Редактор журнала «Часовой», в марте 1935 года пылко выражавший свое доверие к Скоблину и готовность защищать его доброе имя от «клеветы» Федосенко, повернулся на 180 градусов и заявил:
«К Скоблину я лично никогда не питал ни малейшего доверия… он всегда подчеркивал хорошие отношения с генералом Шатиловым. Но за глаза его всегда ругал…»
Гибель генерала Миллера воочию подтвердила правоту полковника Федосенко, его имя было реабилитировано. Его предупреждения генералу Миллеру оказались своевременными и основательными. Но, как отмечала комиссия, глава РОВСа стремился «уберечь Скоблина от обвинений и подозрений в причастности к большевистской агентуре».
Генерал Глобачев, бывший до лета 1934 года начальником контрразведки при управлении РОВСа, в своем письме из Нью-Йорка сообщил комиссии:
«Почему в 1932 году, когда ген. Миллер принимал Федосенко, он ничего мне не сказал о разговоре с ним, и главное, о том, что Федосенко назвал ему, правда, со слов Магденко, имя Скоблина, как советского агента. Неспроста же Магденко сказал про Скоблина, а не про кого-нибудь из других генералов в окружении ген. Миллера. О Магденко в моих делах есть довольно подробные сведения, а о Федосенко почти ничего, кроме того, что он исключен из РОВСа за большевизм. Помню, что я добивался у многих узнать, в чем заключался большевизм Федосенко, но так и не добился. А расскажи мне ген. Миллер, что говорил Федосенко, я бы проверил Скоблина. Приблизительно в то же время я очень был озабочен тем, что говорил невозвращенец Железняк на первых порах своего бегства из парижского торгпредства. Он сказал, что в окружении ген. Миллера есть один генерал, который состоит на советской службе, и что если бы он назвал его имя, то все были бы поражены. Имени генерала назвать не хотел, очевидно боясь мести. Для меня была задача выяснить этого генерала, но как? В окружении ген. Миллера было много генералов, нельзя же было считать всех предателями. Вот тут-то ген. Миллер мог бы помочь своей откровенностью после разговора с Федосенко».

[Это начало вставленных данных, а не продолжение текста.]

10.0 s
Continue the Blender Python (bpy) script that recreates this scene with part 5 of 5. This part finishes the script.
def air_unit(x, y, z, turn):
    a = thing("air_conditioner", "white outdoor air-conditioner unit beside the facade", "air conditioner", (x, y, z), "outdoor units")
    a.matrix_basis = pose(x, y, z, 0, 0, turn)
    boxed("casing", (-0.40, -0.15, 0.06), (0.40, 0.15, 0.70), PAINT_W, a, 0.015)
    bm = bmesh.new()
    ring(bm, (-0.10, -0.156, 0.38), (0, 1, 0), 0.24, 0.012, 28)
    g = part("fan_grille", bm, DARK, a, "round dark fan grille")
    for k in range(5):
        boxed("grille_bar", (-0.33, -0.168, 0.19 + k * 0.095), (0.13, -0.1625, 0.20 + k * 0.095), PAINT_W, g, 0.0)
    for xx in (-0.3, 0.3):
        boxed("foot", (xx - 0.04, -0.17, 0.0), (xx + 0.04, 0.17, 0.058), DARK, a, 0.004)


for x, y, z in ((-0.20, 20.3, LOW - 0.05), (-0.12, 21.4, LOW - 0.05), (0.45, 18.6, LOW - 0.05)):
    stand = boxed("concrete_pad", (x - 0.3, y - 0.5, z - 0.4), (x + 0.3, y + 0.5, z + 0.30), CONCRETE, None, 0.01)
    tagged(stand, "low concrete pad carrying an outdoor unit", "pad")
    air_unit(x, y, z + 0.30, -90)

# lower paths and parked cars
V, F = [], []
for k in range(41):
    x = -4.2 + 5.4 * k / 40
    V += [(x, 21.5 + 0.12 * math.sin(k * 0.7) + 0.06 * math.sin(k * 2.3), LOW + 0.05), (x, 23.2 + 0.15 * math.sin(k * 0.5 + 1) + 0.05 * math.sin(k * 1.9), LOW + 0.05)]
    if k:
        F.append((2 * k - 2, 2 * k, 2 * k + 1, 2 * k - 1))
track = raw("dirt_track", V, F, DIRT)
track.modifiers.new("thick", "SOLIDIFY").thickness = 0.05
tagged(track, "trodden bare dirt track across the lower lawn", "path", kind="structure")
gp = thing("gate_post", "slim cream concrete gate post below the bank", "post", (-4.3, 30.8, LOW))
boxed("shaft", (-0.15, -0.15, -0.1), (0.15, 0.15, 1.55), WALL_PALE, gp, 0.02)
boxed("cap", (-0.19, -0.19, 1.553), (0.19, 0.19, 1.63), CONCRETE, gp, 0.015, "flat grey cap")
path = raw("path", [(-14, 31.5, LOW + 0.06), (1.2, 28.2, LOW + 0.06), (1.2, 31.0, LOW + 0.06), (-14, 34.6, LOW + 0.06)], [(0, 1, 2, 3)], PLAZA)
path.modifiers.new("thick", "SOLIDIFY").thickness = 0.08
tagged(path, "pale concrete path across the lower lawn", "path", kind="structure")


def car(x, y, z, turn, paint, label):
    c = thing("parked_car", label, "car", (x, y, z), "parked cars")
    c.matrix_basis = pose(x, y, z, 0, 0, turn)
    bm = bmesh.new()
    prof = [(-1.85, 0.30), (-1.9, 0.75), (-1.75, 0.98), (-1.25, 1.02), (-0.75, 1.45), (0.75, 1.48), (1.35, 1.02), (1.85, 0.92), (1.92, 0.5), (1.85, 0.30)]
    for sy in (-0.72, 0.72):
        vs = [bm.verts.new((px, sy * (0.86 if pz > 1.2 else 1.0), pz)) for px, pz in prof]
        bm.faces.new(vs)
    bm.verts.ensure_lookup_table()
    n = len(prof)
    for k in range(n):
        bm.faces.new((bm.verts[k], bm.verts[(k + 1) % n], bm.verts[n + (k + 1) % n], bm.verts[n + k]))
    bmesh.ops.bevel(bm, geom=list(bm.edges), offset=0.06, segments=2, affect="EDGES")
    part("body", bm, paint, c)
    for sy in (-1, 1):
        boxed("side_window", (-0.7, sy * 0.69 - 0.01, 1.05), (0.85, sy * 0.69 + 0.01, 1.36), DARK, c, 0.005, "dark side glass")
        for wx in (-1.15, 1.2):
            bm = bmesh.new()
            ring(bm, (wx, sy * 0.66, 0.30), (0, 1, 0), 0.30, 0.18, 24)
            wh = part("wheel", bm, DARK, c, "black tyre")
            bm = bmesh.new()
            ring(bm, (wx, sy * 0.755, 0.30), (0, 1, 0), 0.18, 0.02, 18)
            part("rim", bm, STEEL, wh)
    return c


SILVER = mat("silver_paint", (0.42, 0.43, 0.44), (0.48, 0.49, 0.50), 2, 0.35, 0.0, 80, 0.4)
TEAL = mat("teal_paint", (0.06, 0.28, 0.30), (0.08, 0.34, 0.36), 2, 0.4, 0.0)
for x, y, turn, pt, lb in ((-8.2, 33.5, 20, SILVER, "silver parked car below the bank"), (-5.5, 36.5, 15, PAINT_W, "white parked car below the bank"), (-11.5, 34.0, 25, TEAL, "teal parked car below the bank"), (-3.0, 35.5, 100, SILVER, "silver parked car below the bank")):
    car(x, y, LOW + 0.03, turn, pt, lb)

* * *Во «Внутренней линии» Скоблин был своим человеком в полном смысле слова. И разоблачения деятельности этого «ордена» не могли пройти мимо внимания комиссии Эрдели, и она была вынуждена заняться ее делами.
Представленную Р. П. Рончевским документацию комиссия признала подлинной. Но по вопросу о качестве «Линии» и ее целей выводы комиссии сводились к обелению «Организации» и выгодному для нее бездоказательному утверждению, что Скоблин был единственным большевистским агентом в ее составе, и что сама «Линия» в целом никакого отношения к похищению генерала Миллера не имела.